As for the suffering of the people of Syria, it is hard to see how the strike has any significant palliative effect. Even just focusing on actions by the Syrian regime rather than by other participants in the civil war, many times more casualties and pain have been inflicted by conventional munitions than by chemicals. If the Assad regime wants to make people in a neighborhood suffer, it has demonstrated it is quite capable of doing so without resort to unconventional weapons.
This latest turn in the Syrian war has been an occasion for critics of the Trump administration to decry anew an absence of a U.S. strategy regarding Syria. Although in many cases accusations of “there is no strategy” are another way of saying “I don’t like the current strategy,” in this case the accusation is true. Any careful observer of Trump would be hard-pressed to discern an approach clear enough and consistent enough to be worthy of the name “strategy”. But if the standard is to be not just clarity and consistency but also a sensible and cost-effective approach toward upholding U.S. interests, then the paucity of good ideas is not restricted to the Trump administration. The difficulty in defining a U.S. mission in Syria reflects the fact that there simply is no post-Islamic State U.S. interest in Syria that would be worth the costs and risk of an indefinite U.S. military intervention there, in the air or on the ground.

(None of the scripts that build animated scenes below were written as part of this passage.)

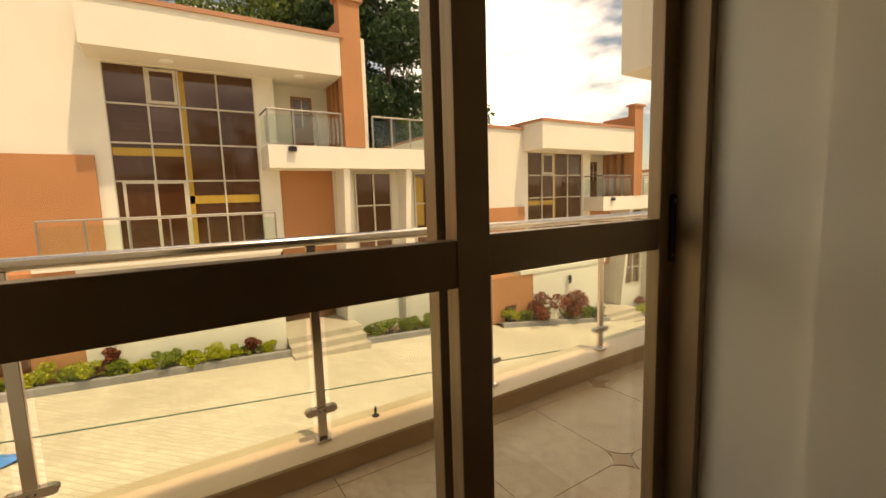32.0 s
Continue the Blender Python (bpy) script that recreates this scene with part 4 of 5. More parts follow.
def balcony():
    slab("balcony_floor", -3.4, 3.8, -9.0, -7.60, -0.35, -0.092, FACADE, "beige tiled balcony floor", "floor")
    slab("balcony_kerb", -3.4, 3.8, -8.98, -8.74, -0.092, 0.035, KERB_TILE, "low tiled balcony kerb under the railing", "kerb")
    tagged(link_mesh("kerb_capping", boxed(-3.4, 3.8, -9.01, -8.715, 0.035, 0.052, 0.004), TRAVERTINE), "beige stone capping of the balcony kerb", "kerb", kind="structure")
    rail = thing("balcony_railing", (0, 0, 0), "stainless steel balcony railing with clear glass panels", "railing")
    xs = [1.32 + 1.066 * k for k in (2, 1, 0, -1, -2, -3, -4)]
    bm = bmesh.new()
    tube(bm, [(3.75, -8.85, 1.055), (-3.3, -8.85, 1.055)], 0.026, 16)
    part("handrail", bm, RAIL_BRIGHT, rail, "round steel handrail", True)
    for x in xs:
        if not -3.3 < x < 3.7:
            continue
        p = part("post", boxed(x - 0.022, x + 0.022, -8.862, -8.838, 0.052, 1.03, 0.003), RAIL_BRIGHT, rail)
        part("foot", boxed(x - 0.035, x + 0.035, -8.885, -8.815, 0.052, 0.066, 0.003), RAIL_BRIGHT, p)
        for z in (0.21, 0.845):
            bm = bmesh.new()
            out = [(-0.062, -0.018), (0.062, -0.018), (0.074, -0.012), (0.08, 0), (0.074, 0.012), (0.062, 0.018), (-0.062, 0.018), (-0.074, 0.012), (-0.08, 0), (-0.074, -0.012)]
            extrude(bm, out, 0.034, lambda u, v, w: Vector((x + u, -8.867 + w, z + v)))
            c = part("glass_clamp", bm, RAIL_BRIGHT, p, "oval steel glass clamp")
            bm = bmesh.new()
            for u in (-0.012, 0.012):
                tube(bm, [(x + u, -8.832, z), (x + u, -8.829, z)], 0.004, 6)
            part("clamp_screw", bm, SWITCH_DARK, c)
    for a, b in zip(xs, xs[1:]):
        if b < -3.3 or a > 3.7:
            continue
        g = part("glass_panel", boxed(b + 0.045, a - 0.045, -8.856, -8.846, 0.10, 0.955), RAIL_GLASS, rail, "clear glass panel")
        g.visible_shadow = False
    slab("canopy", -6.2, -2.57, -9.2, -7.62, 2.24, 3.5, FACADE, "cream rendered projecting canopy of the house", "wall")
    slab("outer_wall_west", -3.4, BX0 - 0.22, -7.62, -7.42, -4.5, TOP, FACADE, "cream outer wall beside the balcony", "wall")
    slab("outer_wall_east", JUT_X + 0.22, 3.8, -7.62, -7.42, -4.5, TOP, FACADE, "cream outer wall beside the balcony", "wall")
    slab("outer_wall_base", -3.4, 3.8, -8.95, -8.75, -4.5, -0.35, FACADE, "cream outer wall below the balcony", "wall")
    bm = bmesh.new()
    n = 30
    pts = [(3.5 - 8.0 * k / n, -9.3, 0.47 - 0.82 * k / n - 0.02 * math.sin(math.pi * k / n)) for k in range(n + 1)]
    tube(bm, pts, 0.004, 5)
    c = link_mesh("green_cable", bm, material("green_cable", (0.02, 0.10, 0.05), 0.5))
    tagged(c, "thin green cable slung below the balcony edge", "cable")


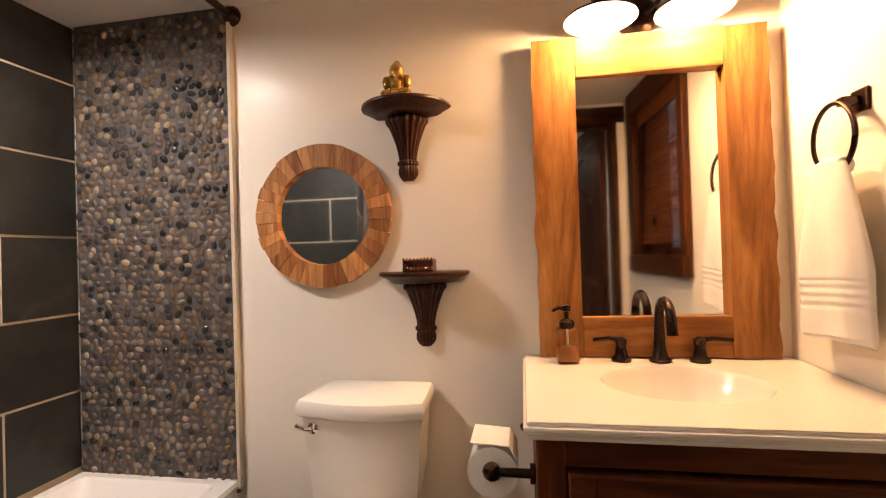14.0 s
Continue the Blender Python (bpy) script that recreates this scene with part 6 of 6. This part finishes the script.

Schools of thought that believe any nasty situation overseas ought to have U.S.-centric solution find that hard to accept. But the reality is that, first, the Assad regime is on its way to winning the Syrian civil war. And second, events in Syria matter far less to U.S. interests than they do to that regime, and even less than they do the regime’s Russian and Iranian backers, for whom the alliance with Syria has been for decades their strongest and most consistent entrée into the Arab world. Those incontrovertible facts undermine any notion of using U.S. military force as leverage to gain a better deal for the Syrian people.